Varian nickte. „Sobald wir hier fertig sind, werde ich ein Schiff nach Theramore schicken. Um … das Nötige zu veranlassen.“

Jaina nickte nur. „Dafür wäre ich Euch dankbar. Es gibt viel zu tun.“ Sie wandte sich an Kalecgos. „Gehen wir.“

Garrosh trieb gerade seinen hechelnden Wolf an, um die Feste noch rechtzeitig zu erreichen, da sah er die Standarte der Allianz im Wind über der Nordwacht flattern. Vor Zorn schäumend brachte er sein Reittier zum Stehen, dann riss er den Kopf zurück und brüllte seine Wut hinaus. Malkorok, Baine und Vol’jin, die ihn begleiteten, versuchten gar nicht erst, ihn zu beruhigen, und sie taten gut daran.

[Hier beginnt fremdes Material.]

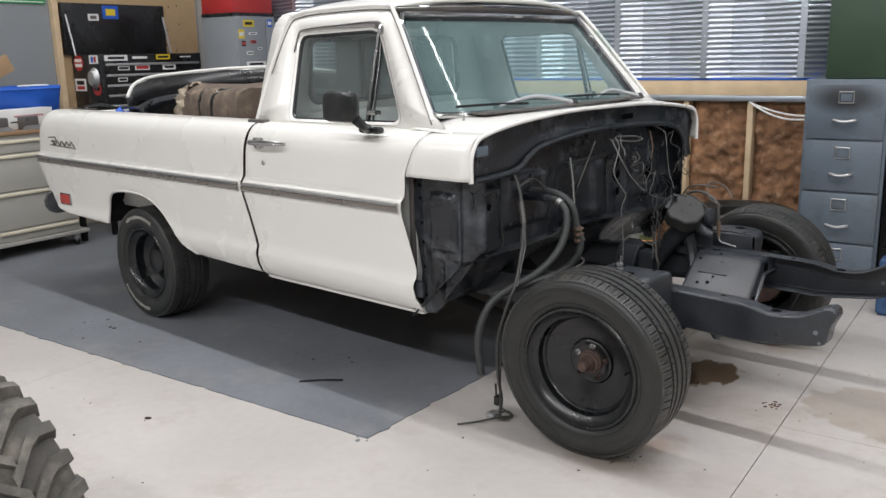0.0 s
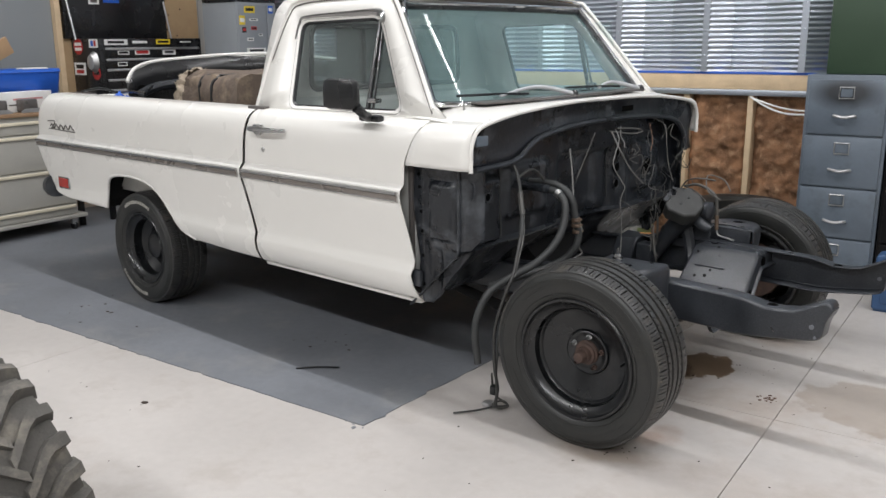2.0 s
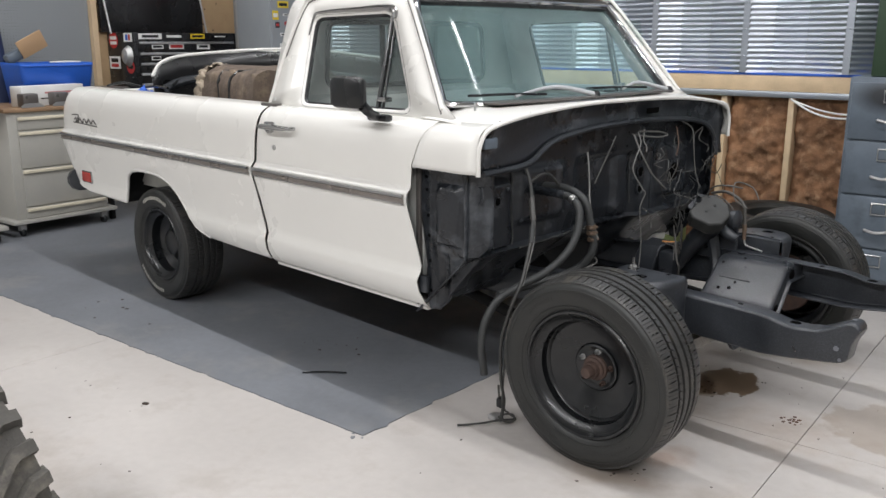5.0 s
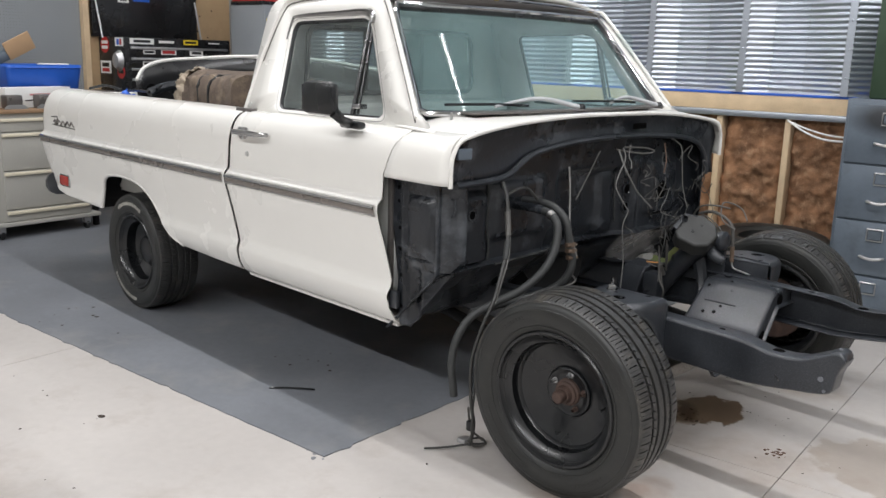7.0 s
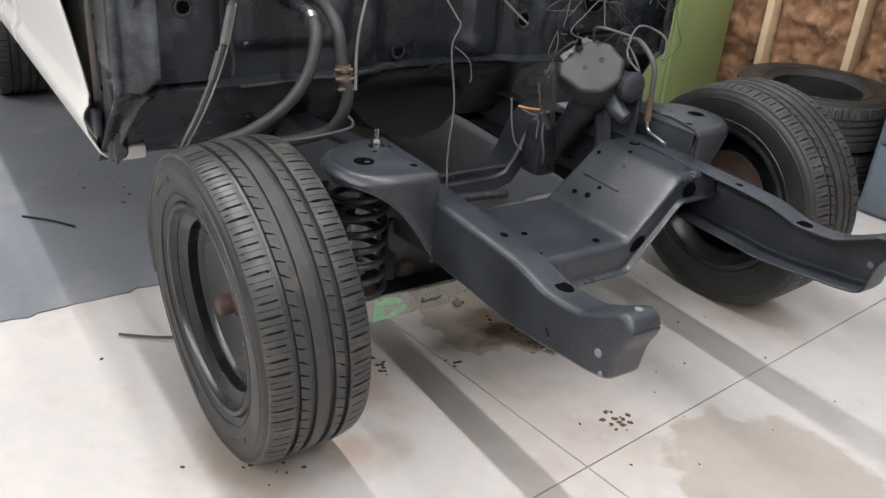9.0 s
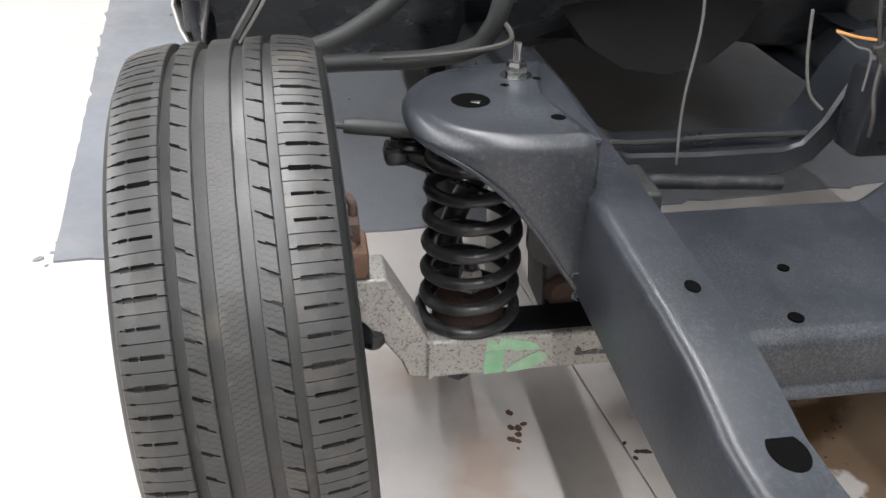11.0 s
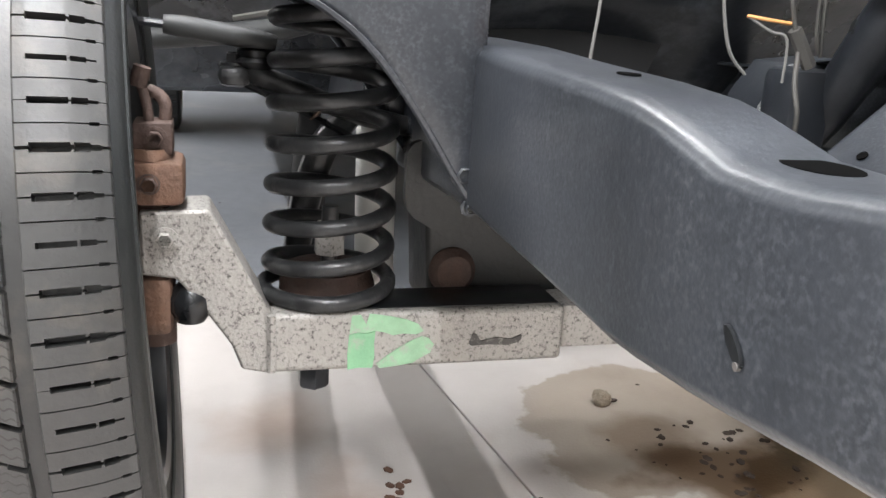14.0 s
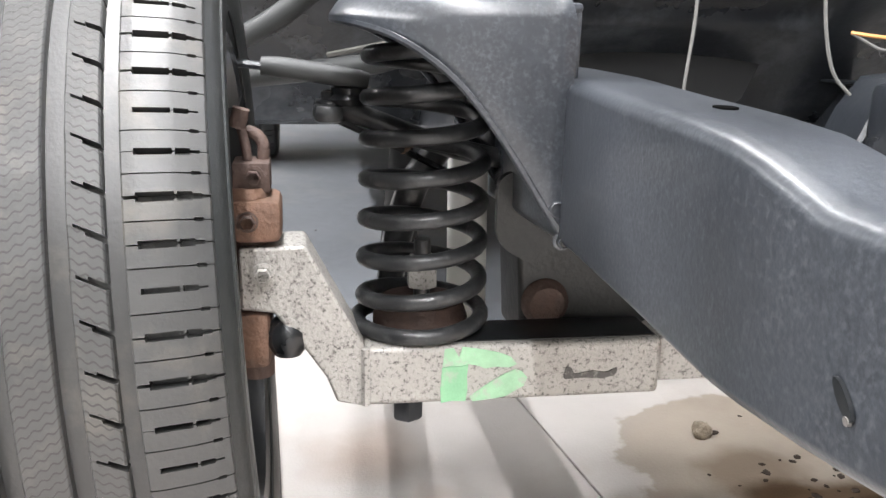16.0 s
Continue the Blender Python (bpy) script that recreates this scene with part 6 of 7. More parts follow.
h1 = part("heater_hose", tubem([(-0.375, -0.50, 0.870), (-0.325, -0.502, 0.858), (-0.290, -0.507, 0.818), (-0.278, -0.532, 0.74), (-0.286, -0.583, 0.665), (-0.322, -0.66, 0.597), (-0.381, -0.747, 0.546), (-0.43, -0.815, 0.495), (-0.455, -0.86, 0.41), (-0.46, -0.875, 0.32), (-0.452, -0.872, 0.24), (-0.45, -0.868, 0.20)], 0.0155, seg=12), M_HOSE, truck, "grey heater hose")
part("hose_clamp", tubem([(-0.335, -0.502, 0.862), (-0.318, -0.503, 0.853)], 0.0185, seg=12), M_STEEL, h1, "bright hose clamp")
h2 = part("heater_hose", tubem([(-0.52, -0.455, 0.885), (-0.40, -0.455, 0.888), (-0.335, -0.45, 0.868), (-0.296, -0.445, 0.825), (-0.281, -0.440, 0.745), (-0.272, -0.428, 0.69), (-0.275, -0.435, 0.64), (-0.295, -0.445, 0.602), (-0.325, -0.462, 0.57), (-0.38, -0.53, 0.535), (-0.43, -0.66, 0.515), (-0.46, -0.78, 0.50)], 0.0155, seg=12), M_HOSE, truck, "grey heater hose")
for z, y in ((0.745, -0.4400), (0.722, -0.436), (0.695, -0.429)):
    part("hose_clamp", tubem([(-0.279, y, z + 0.008), (-0.278, y, z - 0.008)], 0.0195, seg=12), M_COPPER, h2, "corroded hose clamp")
    part("clamp_screw", tubem([(-0.268, y - 0.028, z), (-0.262, y + 0.018, z)], 0.0045, seg=8), M_COPPER, h2)


def wire(pts, r, material, label):
    return part("wire", tubem(pts, r, seg=6, smooth=5), material, truck, label)


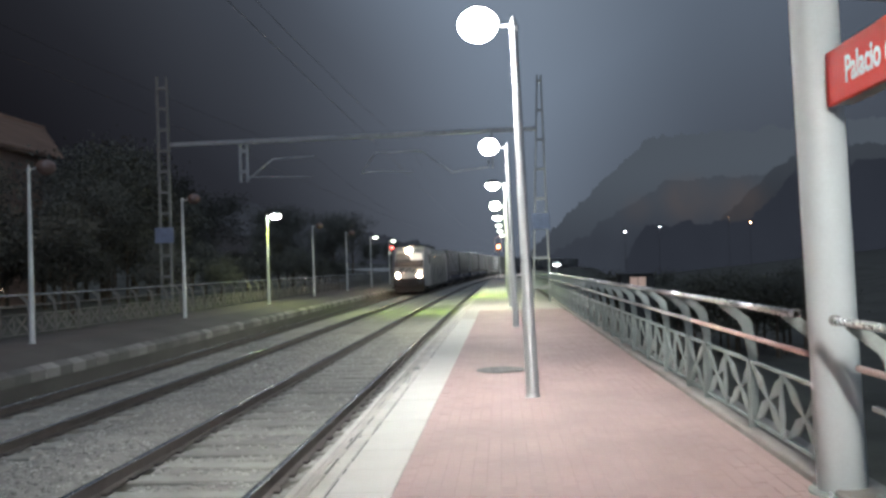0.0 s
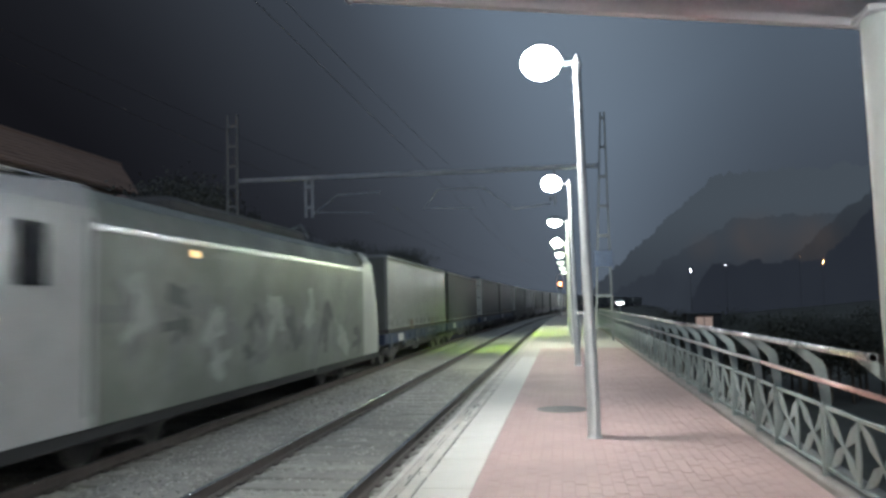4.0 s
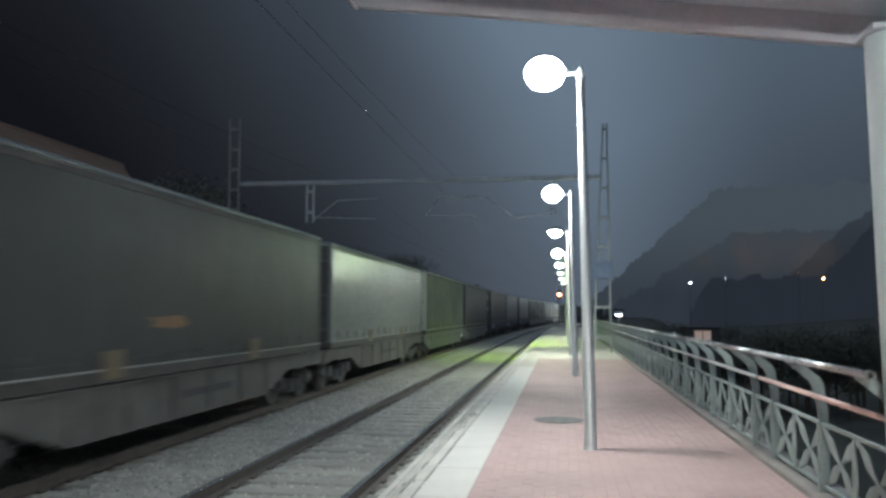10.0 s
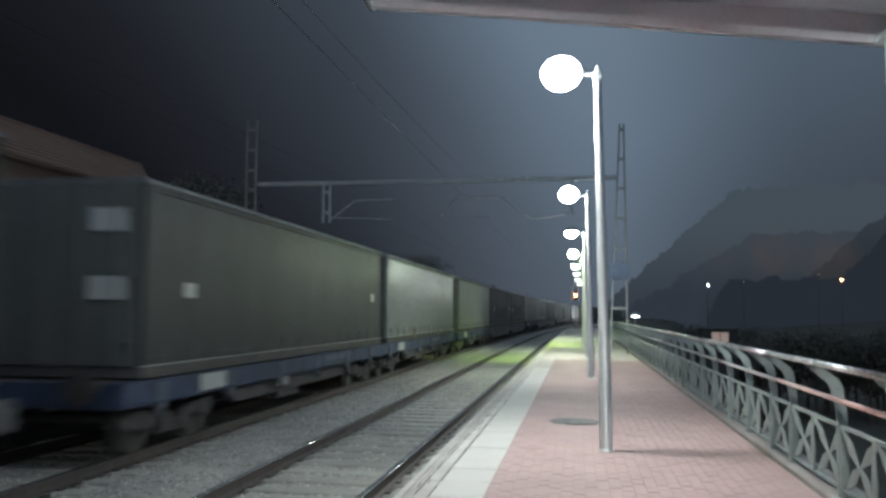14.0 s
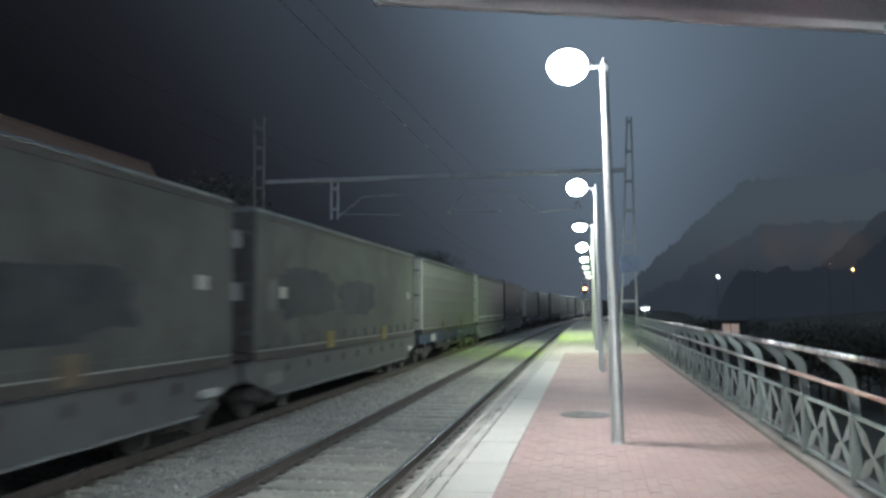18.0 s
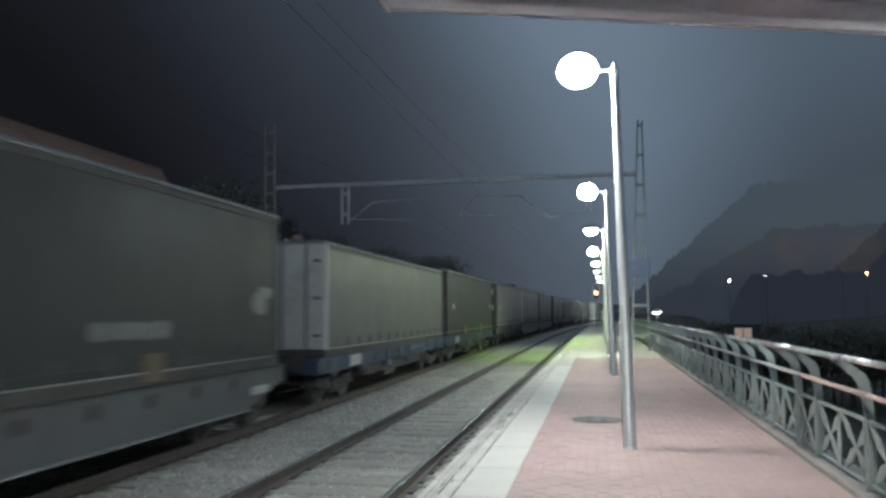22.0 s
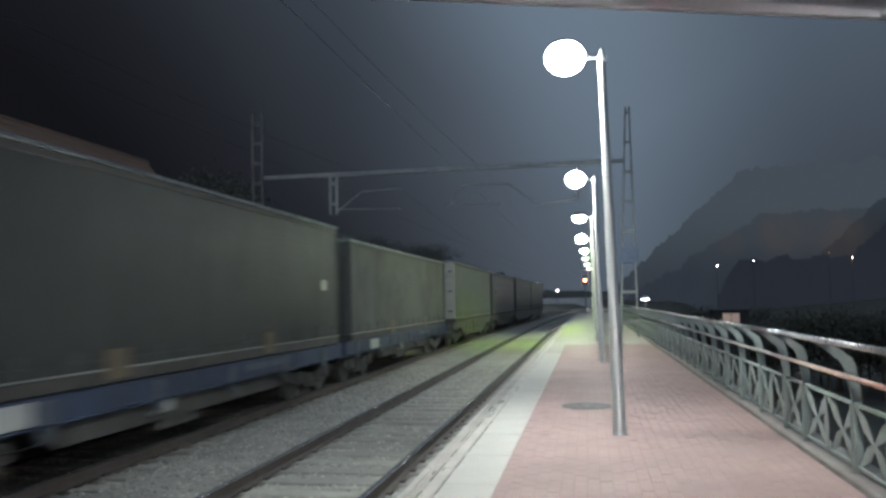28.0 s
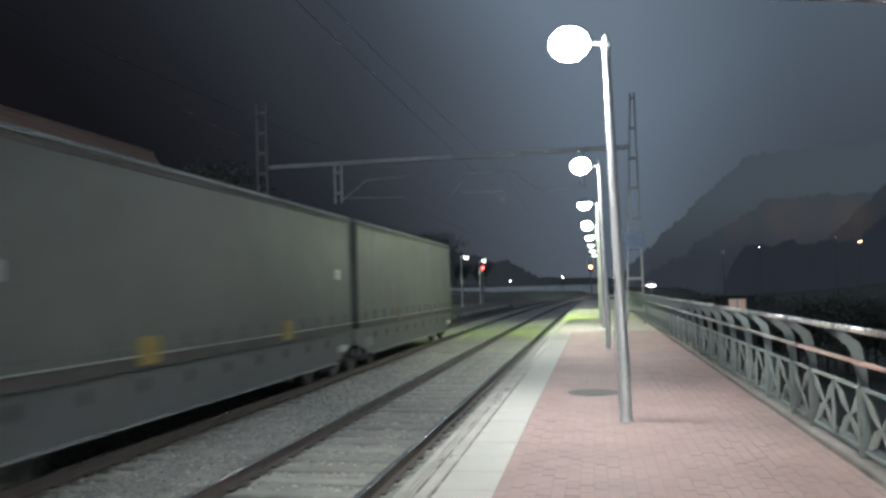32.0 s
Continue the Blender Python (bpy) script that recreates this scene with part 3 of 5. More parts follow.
RAIL_LABEL = "grey-green steel railing with leaf-like blades and polished handrail"
near_rail = build_railing("railing", (0.27, 1.77, 3.22), [0.27 + 0.737 * k for k in range(5)], (0.05, 3.0), (0.2, 3.46), RAIL_LABEL + " beside a pole", tube=M_midrail)
near_rail.matrix_basis = pose(FENCE, 5.0, 0)
SECTION = 3.66
rail_bay = build_railing("railing", (0.5, 1.72, 2.94), [-0.11 + 0.61 * k for k in range(7)], (-0.46, 3.18), (0.0, 3.65), RAIL_LABEL)
rail_bay.matrix_basis = pose(FENCE, 8.48, 0)
for k in range(1, 20):
    copy_thing(rail_bay, at(FENCE, 8.48 + SECTION * k))
back_rail = build_railing("railing", (0.5, 1.9, 3.3), [0.5 + 0.7 * k for k in range(5)], (-0.1, 3.5), (0.0, 3.6), "grey-green steel railing with leaf-like blades ending at a pole", tube=M_midrail)
back_rail.matrix_basis = pose(FENCE, 1.0, 0)
copy_thing(back_rail, pose(FENCE, -2.7, 0))
left_bay = build_railing("railing", (0.5, 1.72, 2.94), [-0.11 + 0.61 * k for k in range(7)], (-0.46, 3.18), (0.0, 3.65), "dim grey railing along the back of the opposite platform", M_fence_dull, M_fence_dull)
left_bay.matrix_basis = pose(L_FENCE, 12.0, 0)
for k in (*range(-2, 0), *range(1, 18)):
    copy_thing(left_bay, at(L_FENCE, 12.0 + SECTION * k))


# ---- canopy, its pole and the station sign ----
def build_canopy():
    c = thing("canopy", pose(0, 0, 0), "pale grey metal platform canopy above the viewer", "canopy")
    slope = lambda x: 3.60 - (x + 1.41) * 0.131
    x0, x1, y0, y1 = -1.41, 2.75, -7.0, 5.42
    sheet = [(x0, slope(x0) + 0.19), (x1, slope(x1) + 0.19), (x1, slope(x1) + 0.24), (x0, slope(x0) + 0.24)]
    part("roof_sheet", Geo().prism(sheet, "y", y0, y1), M_canopy, c)
    poly = [(x0, slope(x0) + 0.115), (x1, slope(x1) + 0.115), (x1, slope(x1) + 0.186), (x0, slope(x0) + 0.186)]
    part("beam", Geo().prism(poly, "y", 4.84, 4.90), M_canopy, c, "pale front beam")
    for k, y in enumerate((y1 - 0.09, 3.2, 0.6, -2.0, -4.6, y0 + 0.02)):
        poly = [(x0, slope(x0)), (x1, slope(x1)), (x1, slope(x1) + 0.186), (x0, slope(x0) + 0.186)]
        part("fascia" if k in (0, 5) else "beam", Geo().prism(poly, "y", y, y + 0.07), M_fascia if k in (0, 5) else M_canopy, c)
    for z in (0.05, 0.12):
        poly = [(x0 - 0.01, slope(x0) + z), (x1, slope(x1) + z), (x1, slope(x1) + z + 0.022), (x0 - 0.01, slope(x0) + z + 0.022)]
        part("fascia_rib", Geo().prism(poly, "y", y1 - 0.018, y1 + 0.012), M_canopy, c)
    for i in range(7):
        x = x0 + 0.02 + i * 0.67
        part("purlin", Geo().box(x, x + 0.05, y0 + 0.1, 4.82, slope(x) + 0.10, slope(x) + 0.183), M_canopy, c)
    part("edge_trim", Geo().box(x0 - 0.04, x0 - 0.003, y0, y1, slope(x0) - 0.01, slope(x0) + 0.25, 0.01), M_canopy, c)
    return c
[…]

Wie konnte das nur passieren?“, grollte der Kriegshäuptling, und seine goldbraunen Augen huschten über die Gesichter der anderen. „Wir hatten doch alle Trümpfe in der Hand! Ich habe Theramore zerstört, um ihren Willen zu brechen. Ich habe ihre Leute hinter einer Blockade gefangen. Ich habe ihnen Elementarwesen und selbst die Monster aus den Tiefen des Meeres entgegengeworfen. Und dennoch haben sie uns besiegt!“

Einer von Baines Fernläufern kam in raschem Tempo näher, bevor er seine Schritte verlangsamte. Dabei schien er alles andere als glücklich zu sein: der sprichwörtliche Überbringer schlechter Nachrichten. Baine bedeutete ihm mit einem Nicken, näher zu kommen, und der betreten dreinblickende Bote ging – sicherheitshalber ein paar Meter von Garrosh entfernt – auf die Knie.

„Kriegshäuptling, ich bringe Euch Neuigkeiten von der Nordwacht“, begann er.